💸 TFS dei pubblici dipendenti: la Corte richiama il legislatore, l’INPS traccia la strada. Ma quando arriverà il cambiamento?
Il trattamento di fine servizio per i dipendenti pubblici è, ancora oggi, soggetto a differimenti e rateizzazioni che ne sviliscono la natura di retribuzione differita. Una questione ormai ben nota alla Corte costituzionale, che con la sentenza n. 130 del 2023 ha rilanciato un monito già espresso nel 2019: questa situazione è incompatibile con l’articolo 36 della Costituzione.
Ma, ancora una volta, l’incostituzionalità viene solo “annunciata”, non dichiarata.
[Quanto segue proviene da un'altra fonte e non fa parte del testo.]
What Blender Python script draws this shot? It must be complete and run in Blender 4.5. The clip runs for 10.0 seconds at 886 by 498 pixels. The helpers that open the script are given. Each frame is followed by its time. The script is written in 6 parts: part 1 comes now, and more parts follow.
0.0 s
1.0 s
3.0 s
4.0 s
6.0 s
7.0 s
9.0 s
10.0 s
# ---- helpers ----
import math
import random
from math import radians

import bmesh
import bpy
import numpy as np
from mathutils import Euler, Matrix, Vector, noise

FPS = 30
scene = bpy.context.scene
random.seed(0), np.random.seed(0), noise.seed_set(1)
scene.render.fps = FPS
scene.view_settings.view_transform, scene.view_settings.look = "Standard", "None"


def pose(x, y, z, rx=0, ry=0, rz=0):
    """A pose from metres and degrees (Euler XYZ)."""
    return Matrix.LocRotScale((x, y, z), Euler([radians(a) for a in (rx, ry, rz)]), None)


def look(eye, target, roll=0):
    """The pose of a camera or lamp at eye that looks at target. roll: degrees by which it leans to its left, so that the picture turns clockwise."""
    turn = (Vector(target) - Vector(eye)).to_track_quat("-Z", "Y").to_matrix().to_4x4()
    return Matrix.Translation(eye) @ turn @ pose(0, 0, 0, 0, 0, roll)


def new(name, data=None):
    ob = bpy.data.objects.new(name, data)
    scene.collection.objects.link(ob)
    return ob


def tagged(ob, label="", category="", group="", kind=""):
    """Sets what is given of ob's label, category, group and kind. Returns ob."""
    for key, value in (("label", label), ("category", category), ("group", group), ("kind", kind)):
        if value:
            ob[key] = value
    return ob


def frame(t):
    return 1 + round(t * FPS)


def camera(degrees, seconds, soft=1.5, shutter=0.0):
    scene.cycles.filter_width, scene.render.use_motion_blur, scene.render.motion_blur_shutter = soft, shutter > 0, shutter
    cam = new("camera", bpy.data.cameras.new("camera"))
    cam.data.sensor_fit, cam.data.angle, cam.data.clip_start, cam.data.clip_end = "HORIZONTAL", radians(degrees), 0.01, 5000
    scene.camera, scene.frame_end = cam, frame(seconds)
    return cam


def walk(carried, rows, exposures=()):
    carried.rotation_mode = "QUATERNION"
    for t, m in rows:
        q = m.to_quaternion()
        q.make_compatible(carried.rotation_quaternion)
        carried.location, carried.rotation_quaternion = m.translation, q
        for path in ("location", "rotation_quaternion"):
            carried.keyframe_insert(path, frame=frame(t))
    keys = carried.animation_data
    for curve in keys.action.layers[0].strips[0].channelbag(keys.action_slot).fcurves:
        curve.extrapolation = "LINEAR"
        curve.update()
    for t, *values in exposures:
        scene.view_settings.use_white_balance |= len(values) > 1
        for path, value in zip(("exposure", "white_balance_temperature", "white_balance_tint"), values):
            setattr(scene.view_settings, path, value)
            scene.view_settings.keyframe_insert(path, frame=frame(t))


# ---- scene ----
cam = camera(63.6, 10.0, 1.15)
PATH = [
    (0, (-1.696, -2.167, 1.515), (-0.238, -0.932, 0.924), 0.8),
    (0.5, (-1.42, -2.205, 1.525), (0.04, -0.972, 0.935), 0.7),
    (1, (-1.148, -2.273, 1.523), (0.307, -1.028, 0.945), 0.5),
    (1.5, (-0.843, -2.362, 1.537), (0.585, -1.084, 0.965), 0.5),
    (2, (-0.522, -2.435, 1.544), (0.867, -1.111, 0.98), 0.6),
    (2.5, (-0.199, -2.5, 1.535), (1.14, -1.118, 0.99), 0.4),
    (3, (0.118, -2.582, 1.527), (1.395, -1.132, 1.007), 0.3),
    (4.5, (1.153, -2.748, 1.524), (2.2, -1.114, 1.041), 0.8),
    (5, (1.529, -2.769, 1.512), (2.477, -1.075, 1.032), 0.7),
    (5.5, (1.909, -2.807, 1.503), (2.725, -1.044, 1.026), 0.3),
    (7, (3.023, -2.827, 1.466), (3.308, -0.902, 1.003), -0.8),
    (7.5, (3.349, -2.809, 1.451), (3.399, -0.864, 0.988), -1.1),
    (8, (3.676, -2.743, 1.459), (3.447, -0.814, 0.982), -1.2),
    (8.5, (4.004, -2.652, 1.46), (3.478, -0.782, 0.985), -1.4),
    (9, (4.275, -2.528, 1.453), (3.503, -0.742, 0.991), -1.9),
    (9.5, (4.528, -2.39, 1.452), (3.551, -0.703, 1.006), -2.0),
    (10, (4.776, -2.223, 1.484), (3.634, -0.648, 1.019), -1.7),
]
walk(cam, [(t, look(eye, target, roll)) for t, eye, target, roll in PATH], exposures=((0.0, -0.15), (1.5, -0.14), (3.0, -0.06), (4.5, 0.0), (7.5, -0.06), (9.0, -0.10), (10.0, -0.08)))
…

La Consulta riconosce la violazione, ma lascia la palla al legislatore, bloccata dalla paura dell’impatto sulla finanza pubblica. In sintesi: si sa che è sbagliato, ma nessuno vuole o può correggerlo.
📚 Cosa dice la Corte
Nel mirino della Corte vi sono:
- Art. 3, comma 2 del DL 79/1997: prevede il differimento di 12 mesi del TFS per chi cessa per raggiunti limiti di età o servizio.
- Art. 12, comma 7 del DL 78/2010: introduce la rateizzazione del TFS oltre i 50.000 euro.
La Consulta ribadisce che il TFS è retribuzione differita a funzione anche previdenziale. Ritardarne o frammentarne il pagamento:
- lede il principio di giusta retribuzione (art. 36 Cost.);
- mina la funzione previdenziale della prestazione;
- diventa intollerabile in un contesto inflazionistico, dove il valore reale delle somme erogate è significativamente ridotto.
Il problema? Le norme sono ancora in vigore e il legislatore è rimasto sordo anche dopo il primo monito del 2019. La Corte, pur dichiarando l’inammissibilità formale della questione, evidenzia l’urgenza di un intervento riformatore, che deve però “tenere conto degli equilibri di bilancio”. In soldoni: non è solo un problema giuridico, ma anche (e soprattutto) politico.
🧭 La posizione dell’INPS nella Relazione Programmatica 2026–2028
Nella Relazione Programmatica 2026-2028, approvata dal Consiglio di Indirizzo e Vigilanza dell’INPS, il tema della tempestività e qualità delle prestazioni è centrale. Tra gli obiettivi strategici prioritari, troviamo:
- la centralità dell’utenza;
- il miglioramento dell’accessibilità e tempestività delle prestazioni;
- la riduzione di errori e contenziosi;
- il contrasto alle ingiustizie sociali e discriminazioni nei trattamenti.
Il documento mette nero su bianco la volontà di superare prassi che creano ingiustizie sistemiche, come appunto il differimento del TFS per chi ha concluso il proprio servizio.
Inoltre, si fa esplicito riferimento alla necessità di riforme normative su materie come la previdenza, l’inclusione sociale, e le politiche per la legalità: un chiaro segnale che anche dall’interno dell’Istituto si avverte l’urgenza di rivedere meccanismi ormai anacronistici e iniqui.
🤔 Quindi, cosa possiamo aspettarci?
L’INPS ammette la necessità di riformare la propria struttura organizzativa e i processi, anche in chiave normativa, per offrire risposte più adeguate ai cittadini. Ma tutto ciò resta, per ora, nei documenti programmatici. Dall’altra parte, la Corte costituzionale sollecita, ma non può imporre. E la politica, come spesso accade, tentenna.
Intanto, migliaia di lavoratori pubblici attendono mesi (e talvolta anni) per ricevere ciò che è loro dovuto, con buona pace della “giusta retribuzione”.